Esa madrugada la conciencia del país se llamó Atlético Nacional. Diez muchachos de negro y uno de azul celeste, en el estadio de Osaka, Japón, cargaban a cuestas la ilusión de miles, el odio del resto, y el veneno de los que intentaban ser imparciales. El rival era el todopoderoso Real Madrid de España, pero antes debían enfrentar –y ganarle- al campeón de la primera división del fútbol japonés: Kashima Antlers.
Los verdes, los rojos, los morados, los blancos, los hinchas colombianos del Kashima, los escépticos, los esperanzados, los que dicen saber de fútbol y los que no saben qué es un fuera de lugar, los que fueron a Japón y los que se quedaron, los que madrugaron, y los que no, los que lloraron de felicidad y los que lloraron de tristeza. Todos pensaron que Kashima Antlers debía ser un fácil –y básico- trámite para Atlético Nacional porque perder contra un equipo de Japón es –y sería- una vergüenza tan vergonzosa como permitir el asesinato de mujeres (grandes y pequeñas); como matar inocentes y hacerlos pasar por guerrilleros comunistas castrochavistas; como falsificar un título de bachiller; como cortar la luz para viciar los resultados de unas elecciones; como robarse el dinero de la educación, la salud, y la justicia. Perder contra Kashima Antlers (o contra un equipo que no salga por televisión) es –y será- una vergüenza nacional más, una de tantas.

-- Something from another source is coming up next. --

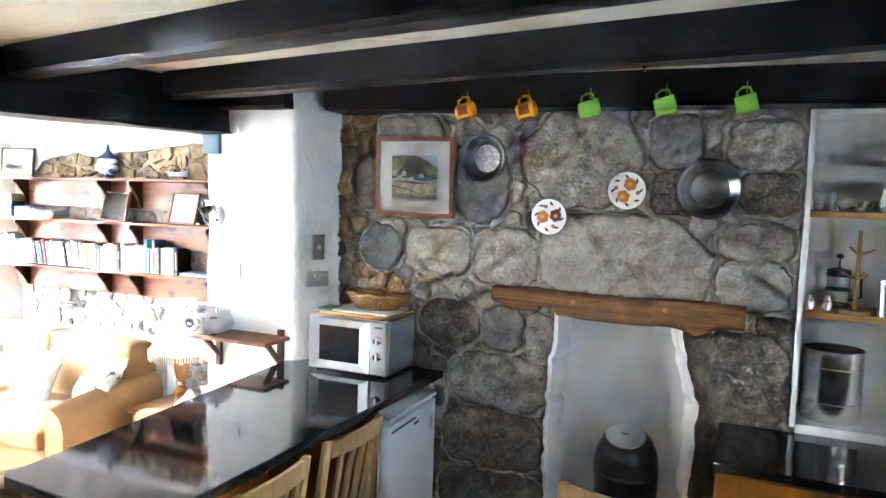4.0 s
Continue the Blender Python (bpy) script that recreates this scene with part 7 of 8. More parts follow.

La madrugada pintaba más verde que negra. Los muchachos se pasaban la pelotita con paciencia y precisión milimétrica. Pisaban el área rival, tiraban al arco, pero el marcador no cambiaba. De pronto –nadie entendía por qué- el árbitro pitó un penal a favor de Kashima. Era el primer penal de su especie. El primer penal que, en 112 años de existencia de la FIFA, fue sancionado luego de ver una repetición en un monitor. El gol japonés llegó al minuto 33. A partir de ahí todo fue agonía. Los muchachos reventaron los palos. Intentaron ir al frente con el fracaso respirándole en las nucas. Corrían los minutos y Nacional pasó de la serenidad al delirio. Los japoneses hicieron del error contrario su mayor virtud, y en dos minutos –al 83 y al 85- consumaron el fracaso, la vergüenza.
Pero el partido no terminó ahí. En realidad el partido no terminará nunca: unos miles recordarán que un 14 de diciembre de 2016 llegaron donde otros no han podido llegar, para los otros miles también será eterno porque “yo vi cómo te goleó un ignoto equipo de Japón”.
Da la impresión, por los maremotos que provoca el fútbol, que a veces se juegan cosas mucho más importantes que un partido: el orgullo, el futuro, el más allá, el buen nombre, la dignidad, la vida… la patria –que sé yo- subordinada a un balón.
Cuando Argentina perdió la final de la Copa América Centenario, Martín Caparrós intentó encontrar la razón por la que 22 hombres –que le dan patadas a un balón – estremecen y avergüenzan a un país: “Y a mí qué me importa lo que les pase a estos millonarios. Me sucede a veces: me pongo muy nervioso, me saco y entonces trato de ponerme, y me pregunto de pronto para qué seguir con tanto sufrimiento inútil. Alguna vez habrá que entender por qué uno se engancha en estas situaciones. Supongamos que es la búsqueda de la intensidad, que tanto falta en las viditas. Supongamos que por eso apostamos. No tiene mucho sentido, no sirve para nada, al fin y al cabo para tu vida da lo mismo que los millos ganen o pierdan y, sin embargo, lo seguimos haciendo”.
En un intento de darle sentido al sinsentido, el bigotón llega a la conclusión de que el fútbol –además de un deporte y un fenómeno cultural– es un reflejo de eso que llaman patria: “Y aparecerán los que hagan de estas derrotas un destino. Y los que mezclen, por ejemplo, con el destino del país: la Argentina es un país que pierde. Que parece que va ganar, pero al final pierde”.
Esa madrugada negra fueron muchos más que once vestidos de negro. Fuimos –nosotros también ese país– que aúlla y celebra fracasos ajenos como si fueran triunfos propios. Ese país inviable que se avergüenza de todo, menos de lo que debería avergonzarse.